#### YOUR TASK
Exactly reproduce the entries, dropping any pictures from your copy.

#### GIVEN DATA
☆ ☆ ☆ ☆ ☆ ☆ ☆
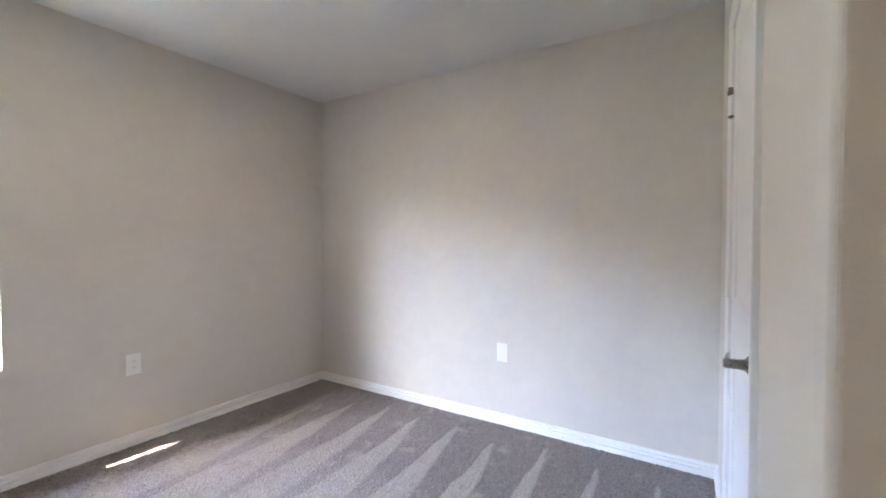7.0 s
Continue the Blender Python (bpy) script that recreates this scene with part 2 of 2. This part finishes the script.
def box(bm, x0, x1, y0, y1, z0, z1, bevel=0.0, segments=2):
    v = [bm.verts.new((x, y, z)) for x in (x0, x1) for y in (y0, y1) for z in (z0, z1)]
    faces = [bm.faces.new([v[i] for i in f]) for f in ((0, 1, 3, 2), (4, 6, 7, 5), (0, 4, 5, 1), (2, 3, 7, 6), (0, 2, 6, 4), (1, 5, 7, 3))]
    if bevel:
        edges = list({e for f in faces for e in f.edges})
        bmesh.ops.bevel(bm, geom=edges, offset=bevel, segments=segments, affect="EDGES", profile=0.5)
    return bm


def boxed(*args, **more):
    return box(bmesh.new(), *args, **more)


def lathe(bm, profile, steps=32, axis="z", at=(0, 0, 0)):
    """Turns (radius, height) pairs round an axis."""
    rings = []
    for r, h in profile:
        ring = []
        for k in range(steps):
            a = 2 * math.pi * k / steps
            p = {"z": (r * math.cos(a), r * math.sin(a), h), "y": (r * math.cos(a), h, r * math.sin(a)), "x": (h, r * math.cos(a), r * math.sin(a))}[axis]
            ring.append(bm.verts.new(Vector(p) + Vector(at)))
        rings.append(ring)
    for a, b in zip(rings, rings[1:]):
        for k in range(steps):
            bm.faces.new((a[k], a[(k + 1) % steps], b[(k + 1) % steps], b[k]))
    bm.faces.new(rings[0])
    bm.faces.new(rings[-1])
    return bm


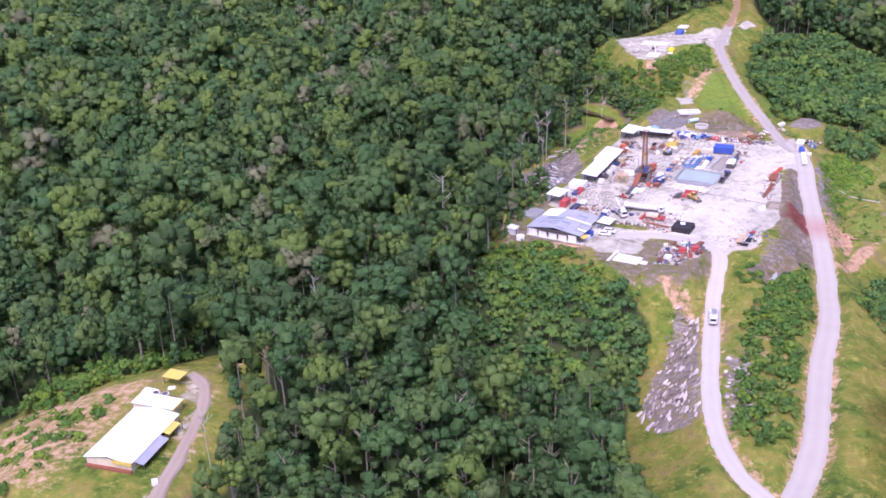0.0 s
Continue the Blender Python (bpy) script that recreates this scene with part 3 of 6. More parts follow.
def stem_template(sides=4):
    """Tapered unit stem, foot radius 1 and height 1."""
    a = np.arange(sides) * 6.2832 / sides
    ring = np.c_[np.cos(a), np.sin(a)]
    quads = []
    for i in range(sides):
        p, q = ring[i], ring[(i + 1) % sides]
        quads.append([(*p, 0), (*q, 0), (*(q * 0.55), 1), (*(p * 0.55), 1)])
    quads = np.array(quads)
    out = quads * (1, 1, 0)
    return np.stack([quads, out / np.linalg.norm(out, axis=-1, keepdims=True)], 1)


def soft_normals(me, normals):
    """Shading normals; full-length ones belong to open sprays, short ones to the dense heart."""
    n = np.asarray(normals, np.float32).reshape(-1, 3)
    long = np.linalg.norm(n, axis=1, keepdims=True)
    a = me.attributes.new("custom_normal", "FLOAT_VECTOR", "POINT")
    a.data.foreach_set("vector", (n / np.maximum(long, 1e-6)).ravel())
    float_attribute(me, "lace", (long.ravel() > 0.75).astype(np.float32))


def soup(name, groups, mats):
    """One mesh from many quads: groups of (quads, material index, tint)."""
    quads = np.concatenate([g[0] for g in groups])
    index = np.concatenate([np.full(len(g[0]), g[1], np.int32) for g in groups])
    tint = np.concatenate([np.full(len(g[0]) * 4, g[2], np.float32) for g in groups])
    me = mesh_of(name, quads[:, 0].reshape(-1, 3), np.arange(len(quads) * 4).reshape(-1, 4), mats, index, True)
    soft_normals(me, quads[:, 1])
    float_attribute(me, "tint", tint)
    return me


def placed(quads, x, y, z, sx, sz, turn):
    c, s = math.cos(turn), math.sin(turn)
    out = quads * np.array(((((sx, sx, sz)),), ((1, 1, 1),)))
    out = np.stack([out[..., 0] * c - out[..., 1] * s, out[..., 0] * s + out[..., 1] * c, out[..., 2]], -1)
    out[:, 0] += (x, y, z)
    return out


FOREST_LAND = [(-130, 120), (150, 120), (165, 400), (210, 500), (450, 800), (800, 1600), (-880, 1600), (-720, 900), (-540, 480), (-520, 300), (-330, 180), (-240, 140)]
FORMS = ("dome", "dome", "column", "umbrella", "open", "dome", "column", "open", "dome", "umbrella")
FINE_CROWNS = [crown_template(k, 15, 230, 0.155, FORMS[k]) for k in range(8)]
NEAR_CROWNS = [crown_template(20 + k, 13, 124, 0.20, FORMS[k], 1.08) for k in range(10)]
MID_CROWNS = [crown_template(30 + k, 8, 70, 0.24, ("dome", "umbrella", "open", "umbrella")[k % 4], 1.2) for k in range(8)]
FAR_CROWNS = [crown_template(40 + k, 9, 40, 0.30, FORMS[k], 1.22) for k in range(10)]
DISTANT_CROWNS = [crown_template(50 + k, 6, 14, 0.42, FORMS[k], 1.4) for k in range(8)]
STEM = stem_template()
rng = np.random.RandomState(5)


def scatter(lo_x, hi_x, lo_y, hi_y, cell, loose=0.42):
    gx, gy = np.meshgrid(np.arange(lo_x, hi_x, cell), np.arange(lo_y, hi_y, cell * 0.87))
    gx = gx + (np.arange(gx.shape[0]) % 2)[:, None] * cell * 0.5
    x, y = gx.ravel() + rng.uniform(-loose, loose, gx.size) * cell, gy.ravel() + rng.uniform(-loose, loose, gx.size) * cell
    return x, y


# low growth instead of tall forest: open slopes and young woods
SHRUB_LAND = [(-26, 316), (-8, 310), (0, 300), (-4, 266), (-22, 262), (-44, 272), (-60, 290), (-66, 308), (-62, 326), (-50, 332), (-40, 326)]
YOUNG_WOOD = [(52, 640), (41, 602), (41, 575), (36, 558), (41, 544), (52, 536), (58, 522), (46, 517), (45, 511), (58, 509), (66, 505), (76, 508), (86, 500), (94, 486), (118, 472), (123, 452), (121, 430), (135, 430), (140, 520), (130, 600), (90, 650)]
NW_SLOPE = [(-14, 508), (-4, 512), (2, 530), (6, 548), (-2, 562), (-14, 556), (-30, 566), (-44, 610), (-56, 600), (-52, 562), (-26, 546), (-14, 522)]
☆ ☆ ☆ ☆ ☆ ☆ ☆
#### EXPECTED ANSWER
7.0 s
Continue the Blender Python (bpy) script that recreates this scene with part 2 of 2. This part finishes the script.
def box(bm, x0, x1, y0, y1, z0, z1, bevel=0.0, segments=2):
    v = [bm.verts.new((x, y, z)) for x in (x0, x1) for y in (y0, y1) for z in (z0, z1)]
    faces = [bm.faces.new([v[i] for i in f]) for f in ((0, 1, 3, 2), (4, 6, 7, 5), (0, 4, 5, 1), (2, 3, 7, 6), (0, 2, 6, 4), (1, 5, 7, 3))]
    if bevel:
        edges = list({e for f in faces for e in f.edges})
        bmesh.ops.bevel(bm, geom=edges, offset=bevel, segments=segments, affect="EDGES", profile=0.5)
    return bm


def boxed(*args, **more):
    return box(bmesh.new(), *args, **more)


def lathe(bm, profile, steps=32, axis="z", at=(0, 0, 0)):
    """Turns (radius, height) pairs round an axis."""
    rings = []
    for r, h in profile:
        ring = []
        for k in range(steps):
            a = 2 * math.pi * k / steps
            p = {"z": (r * math.cos(a), r * math.sin(a), h), "y": (r * math.cos(a), h, r * math.sin(a)), "x": (h, r * math.cos(a), r * math.sin(a))}[axis]
            ring.append(bm.verts.new(Vector(p) + Vector(at)))
        rings.append(ring)
    for a, b in zip(rings, rings[1:]):
        for k in range(steps):
            bm.faces.new((a[k], a[(k + 1) % steps], b[(k + 1) % steps], b[k]))
    bm.faces.new(rings[0])
    bm.faces.new(rings[-1])
    return bm


0.0 s
Continue the Blender Python (bpy) script that recreates this scene with part 3 of 6. More parts follow.
def stem_template(sides=4):
    """Tapered unit stem, foot radius 1 and height 1."""
    a = np.arange(sides) * 6.2832 / sides
    ring = np.c_[np.cos(a), np.sin(a)]
    quads = []
    for i in range(sides):
        p, q = ring[i], ring[(i + 1) % sides]
        quads.append([(*p, 0), (*q, 0), (*(q * 0.55), 1), (*(p * 0.55), 1)])
    quads = np.array(quads)
    out = quads * (1, 1, 0)
    return np.stack([quads, out / np.linalg.norm(out, axis=-1, keepdims=True)], 1)


def soft_normals(me, normals):
    """Shading normals; full-length ones belong to open sprays, short ones to the dense heart."""
    n = np.asarray(normals, np.float32).reshape(-1, 3)
    long = np.linalg.norm(n, axis=1, keepdims=True)
    a = me.attributes.new("custom_normal", "FLOAT_VECTOR", "POINT")
    a.data.foreach_set("vector", (n / np.maximum(long, 1e-6)).ravel())
    float_attribute(me, "lace", (long.ravel() > 0.75).astype(np.float32))


def soup(name, groups, mats):
    """One mesh from many quads: groups of (quads, material index, tint)."""
    quads = np.concatenate([g[0] for g in groups])
    index = np.concatenate([np.full(len(g[0]), g[1], np.int32) for g in groups])
    tint = np.concatenate([np.full(len(g[0]) * 4, g[2], np.float32) for g in groups])
    me = mesh_of(name, quads[:, 0].reshape(-1, 3), np.arange(len(quads) * 4).reshape(-1, 4), mats, index, True)
    soft_normals(me, quads[:, 1])
    float_attribute(me, "tint", tint)
    return me


def placed(quads, x, y, z, sx, sz, turn):
    c, s = math.cos(turn), math.sin(turn)
    out = quads * np.array(((((sx, sx, sz)),), ((1, 1, 1),)))
    out = np.stack([out[..., 0] * c - out[..., 1] * s, out[..., 0] * s + out[..., 1] * c, out[..., 2]], -1)
    out[:, 0] += (x, y, z)
    return out


FOREST_LAND = [(-130, 120), (150, 120), (165, 400), (210, 500), (450, 800), (800, 1600), (-880, 1600), (-720, 900), (-540, 480), (-520, 300), (-330, 180), (-240, 140)]
FORMS = ("dome", "dome", "column", "umbrella", "open", "dome", "column", "open", "dome", "umbrella")
FINE_CROWNS = [crown_template(k, 15, 230, 0.155, FORMS[k]) for k in range(8)]
NEAR_CROWNS = [crown_template(20 + k, 13, 124, 0.20, FORMS[k], 1.08) for k in range(10)]
MID_CROWNS = [crown_template(30 + k, 8, 70, 0.24, ("dome", "umbrella", "open", "umbrella")[k % 4], 1.2) for k in range(8)]
FAR_CROWNS = [crown_template(40 + k, 9, 40, 0.30, FORMS[k], 1.22) for k in range(10)]
DISTANT_CROWNS = [crown_template(50 + k, 6, 14, 0.42, FORMS[k], 1.4) for k in range(8)]
STEM = stem_template()
rng = np.random.RandomState(5)


def scatter(lo_x, hi_x, lo_y, hi_y, cell, loose=0.42):
    gx, gy = np.meshgrid(np.arange(lo_x, hi_x, cell), np.arange(lo_y, hi_y, cell * 0.87))
    gx = gx + (np.arange(gx.shape[0]) % 2)[:, None] * cell * 0.5
    x, y = gx.ravel() + rng.uniform(-loose, loose, gx.size) * cell, gy.ravel() + rng.uniform(-loose, loose, gx.size) * cell
    return x, y


# low growth instead of tall forest: open slopes and young woods
SHRUB_LAND = [(-26, 316), (-8, 310), (0, 300), (-4, 266), (-22, 262), (-44, 272), (-60, 290), (-66, 308), (-62, 326), (-50, 332), (-40, 326)]
YOUNG_WOOD = [(52, 640), (41, 602), (41, 575), (36, 558), (41, 544), (52, 536), (58, 522), (46, 517), (45, 511), (58, 509), (66, 505), (76, 508), (86, 500), (94, 486), (118, 472), (123, 452), (121, 430), (135, 430), (140, 520), (130, 600), (90, 650)]
NW_SLOPE = [(-14, 508), (-4, 512), (2, 530), (6, 548), (-2, 562), (-14, 556), (-30, 566), (-44, 610), (-56, 600), (-52, 562), (-26, 546), (-14, 522)]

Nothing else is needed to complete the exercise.